===== Raw data =====
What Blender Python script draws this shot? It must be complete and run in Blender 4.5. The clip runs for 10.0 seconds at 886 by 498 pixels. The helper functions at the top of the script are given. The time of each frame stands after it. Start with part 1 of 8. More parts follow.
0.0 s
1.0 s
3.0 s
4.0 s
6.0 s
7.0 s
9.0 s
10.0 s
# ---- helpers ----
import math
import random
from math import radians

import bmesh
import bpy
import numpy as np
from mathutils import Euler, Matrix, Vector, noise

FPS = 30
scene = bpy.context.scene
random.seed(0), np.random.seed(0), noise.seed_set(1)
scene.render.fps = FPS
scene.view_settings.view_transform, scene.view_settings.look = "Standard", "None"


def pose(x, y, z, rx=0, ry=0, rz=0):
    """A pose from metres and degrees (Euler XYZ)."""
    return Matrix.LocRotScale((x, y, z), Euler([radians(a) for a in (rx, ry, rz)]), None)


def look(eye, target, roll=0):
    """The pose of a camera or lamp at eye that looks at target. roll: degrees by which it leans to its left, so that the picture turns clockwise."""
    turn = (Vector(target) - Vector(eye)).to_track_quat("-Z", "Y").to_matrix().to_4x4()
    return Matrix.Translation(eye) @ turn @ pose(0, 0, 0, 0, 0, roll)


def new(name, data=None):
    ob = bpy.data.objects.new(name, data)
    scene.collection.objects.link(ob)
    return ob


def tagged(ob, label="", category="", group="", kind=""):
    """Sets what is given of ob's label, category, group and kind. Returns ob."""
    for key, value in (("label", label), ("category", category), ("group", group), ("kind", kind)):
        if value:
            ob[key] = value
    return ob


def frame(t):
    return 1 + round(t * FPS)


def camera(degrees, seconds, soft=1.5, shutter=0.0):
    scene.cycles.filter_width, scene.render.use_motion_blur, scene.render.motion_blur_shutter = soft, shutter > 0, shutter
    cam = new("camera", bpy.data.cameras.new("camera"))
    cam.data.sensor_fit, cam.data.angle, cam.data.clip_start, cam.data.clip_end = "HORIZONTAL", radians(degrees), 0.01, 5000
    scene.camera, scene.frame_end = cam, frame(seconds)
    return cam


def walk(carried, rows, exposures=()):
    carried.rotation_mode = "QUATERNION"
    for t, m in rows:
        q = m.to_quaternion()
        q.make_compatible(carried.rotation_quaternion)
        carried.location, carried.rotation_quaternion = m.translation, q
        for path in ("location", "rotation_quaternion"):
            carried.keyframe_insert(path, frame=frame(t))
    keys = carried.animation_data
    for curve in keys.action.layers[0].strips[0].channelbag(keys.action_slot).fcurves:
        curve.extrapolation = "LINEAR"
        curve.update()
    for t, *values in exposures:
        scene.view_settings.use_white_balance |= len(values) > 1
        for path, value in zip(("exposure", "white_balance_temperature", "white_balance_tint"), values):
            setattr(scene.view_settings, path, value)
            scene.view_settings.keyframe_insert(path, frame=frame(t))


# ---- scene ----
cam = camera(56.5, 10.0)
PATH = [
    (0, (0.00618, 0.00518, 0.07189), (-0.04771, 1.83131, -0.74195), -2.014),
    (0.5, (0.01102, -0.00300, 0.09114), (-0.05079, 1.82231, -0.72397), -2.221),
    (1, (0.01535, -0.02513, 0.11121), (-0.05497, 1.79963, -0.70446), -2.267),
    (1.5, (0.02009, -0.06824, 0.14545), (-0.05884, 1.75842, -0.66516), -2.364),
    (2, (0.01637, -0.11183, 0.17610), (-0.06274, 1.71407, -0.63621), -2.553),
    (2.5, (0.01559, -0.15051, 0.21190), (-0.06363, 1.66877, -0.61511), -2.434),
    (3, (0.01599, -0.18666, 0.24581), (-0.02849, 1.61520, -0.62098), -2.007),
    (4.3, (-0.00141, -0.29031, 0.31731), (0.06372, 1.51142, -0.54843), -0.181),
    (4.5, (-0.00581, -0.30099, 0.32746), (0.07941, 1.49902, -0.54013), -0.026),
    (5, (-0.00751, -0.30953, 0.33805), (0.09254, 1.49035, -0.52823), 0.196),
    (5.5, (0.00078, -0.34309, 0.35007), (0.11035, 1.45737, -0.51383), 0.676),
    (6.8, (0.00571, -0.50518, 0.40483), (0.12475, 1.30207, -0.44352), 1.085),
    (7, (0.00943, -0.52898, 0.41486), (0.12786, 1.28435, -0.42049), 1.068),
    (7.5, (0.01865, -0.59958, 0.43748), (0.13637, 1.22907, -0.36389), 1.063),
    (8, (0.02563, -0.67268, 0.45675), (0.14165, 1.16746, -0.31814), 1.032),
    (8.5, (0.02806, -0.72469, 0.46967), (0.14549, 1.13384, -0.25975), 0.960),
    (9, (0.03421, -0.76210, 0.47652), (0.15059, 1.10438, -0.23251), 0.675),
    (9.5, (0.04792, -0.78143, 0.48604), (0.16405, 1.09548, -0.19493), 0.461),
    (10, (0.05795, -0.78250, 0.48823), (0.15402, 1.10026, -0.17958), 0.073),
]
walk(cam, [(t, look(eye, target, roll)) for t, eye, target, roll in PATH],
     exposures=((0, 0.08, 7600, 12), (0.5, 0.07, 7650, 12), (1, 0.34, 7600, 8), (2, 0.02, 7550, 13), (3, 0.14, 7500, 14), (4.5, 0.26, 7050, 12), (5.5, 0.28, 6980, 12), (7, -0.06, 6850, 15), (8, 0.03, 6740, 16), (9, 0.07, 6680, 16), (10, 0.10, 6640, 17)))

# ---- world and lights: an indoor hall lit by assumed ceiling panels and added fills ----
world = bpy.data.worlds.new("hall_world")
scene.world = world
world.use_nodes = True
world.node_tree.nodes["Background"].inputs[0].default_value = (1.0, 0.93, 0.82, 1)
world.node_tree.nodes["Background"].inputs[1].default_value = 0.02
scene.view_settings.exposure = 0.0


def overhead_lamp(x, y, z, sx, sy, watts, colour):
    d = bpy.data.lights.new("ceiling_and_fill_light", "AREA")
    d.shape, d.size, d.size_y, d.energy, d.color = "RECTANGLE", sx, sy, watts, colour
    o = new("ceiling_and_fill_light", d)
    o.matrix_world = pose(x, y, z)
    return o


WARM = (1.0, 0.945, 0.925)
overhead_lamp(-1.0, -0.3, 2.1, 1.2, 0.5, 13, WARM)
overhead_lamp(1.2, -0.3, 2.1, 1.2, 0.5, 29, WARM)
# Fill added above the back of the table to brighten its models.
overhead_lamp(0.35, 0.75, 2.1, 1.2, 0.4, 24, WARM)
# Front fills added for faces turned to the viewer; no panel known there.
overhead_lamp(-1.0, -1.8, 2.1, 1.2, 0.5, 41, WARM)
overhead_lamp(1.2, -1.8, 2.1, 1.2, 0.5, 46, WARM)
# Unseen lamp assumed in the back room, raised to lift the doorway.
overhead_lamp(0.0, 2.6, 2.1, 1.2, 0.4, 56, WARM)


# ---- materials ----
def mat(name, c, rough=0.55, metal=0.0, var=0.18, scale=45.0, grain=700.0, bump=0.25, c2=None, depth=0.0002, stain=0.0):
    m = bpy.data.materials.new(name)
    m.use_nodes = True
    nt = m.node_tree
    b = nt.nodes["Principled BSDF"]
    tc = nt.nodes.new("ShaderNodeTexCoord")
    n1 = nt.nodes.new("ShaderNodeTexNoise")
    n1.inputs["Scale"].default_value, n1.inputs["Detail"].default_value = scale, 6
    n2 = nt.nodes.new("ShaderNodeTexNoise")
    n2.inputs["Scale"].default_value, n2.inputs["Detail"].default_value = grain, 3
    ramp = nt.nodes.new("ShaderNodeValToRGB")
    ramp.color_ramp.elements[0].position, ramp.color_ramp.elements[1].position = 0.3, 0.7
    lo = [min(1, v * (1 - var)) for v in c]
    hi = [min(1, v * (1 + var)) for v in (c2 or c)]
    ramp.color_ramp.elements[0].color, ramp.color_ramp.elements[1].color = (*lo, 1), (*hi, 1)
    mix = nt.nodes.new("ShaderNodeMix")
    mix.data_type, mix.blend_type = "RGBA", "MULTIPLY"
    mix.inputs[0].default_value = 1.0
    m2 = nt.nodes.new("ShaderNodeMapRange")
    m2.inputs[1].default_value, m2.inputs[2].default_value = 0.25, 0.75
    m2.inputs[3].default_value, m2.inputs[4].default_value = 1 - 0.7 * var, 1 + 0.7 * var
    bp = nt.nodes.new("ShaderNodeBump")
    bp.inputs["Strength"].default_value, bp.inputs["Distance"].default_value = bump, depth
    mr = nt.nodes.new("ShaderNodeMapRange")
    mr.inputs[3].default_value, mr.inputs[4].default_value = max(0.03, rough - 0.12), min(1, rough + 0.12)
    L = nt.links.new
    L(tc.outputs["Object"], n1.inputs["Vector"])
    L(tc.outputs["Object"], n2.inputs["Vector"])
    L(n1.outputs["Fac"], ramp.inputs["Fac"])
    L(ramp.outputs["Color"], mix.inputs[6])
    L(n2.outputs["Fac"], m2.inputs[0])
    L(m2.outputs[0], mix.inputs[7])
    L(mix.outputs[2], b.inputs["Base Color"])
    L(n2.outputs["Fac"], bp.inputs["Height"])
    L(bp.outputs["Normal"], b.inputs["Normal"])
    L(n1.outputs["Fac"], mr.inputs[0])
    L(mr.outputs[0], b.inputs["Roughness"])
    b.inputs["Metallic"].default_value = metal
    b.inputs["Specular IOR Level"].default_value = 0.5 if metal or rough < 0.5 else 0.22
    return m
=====
- Exercise: Copy all lines from the material that contain "camera".

- Written answer:
    """The pose of a camera or lamp at eye that looks at target. roll: degrees by which it leans to its left, so that the picture turns clockwise."""
def camera(degrees, seconds, soft=1.5, shutter=0.0):
    cam = new("camera", bpy.data.cameras.new("camera"))
    scene.camera, scene.frame_end = cam, frame(seconds)
cam = camera(56.5, 10.0)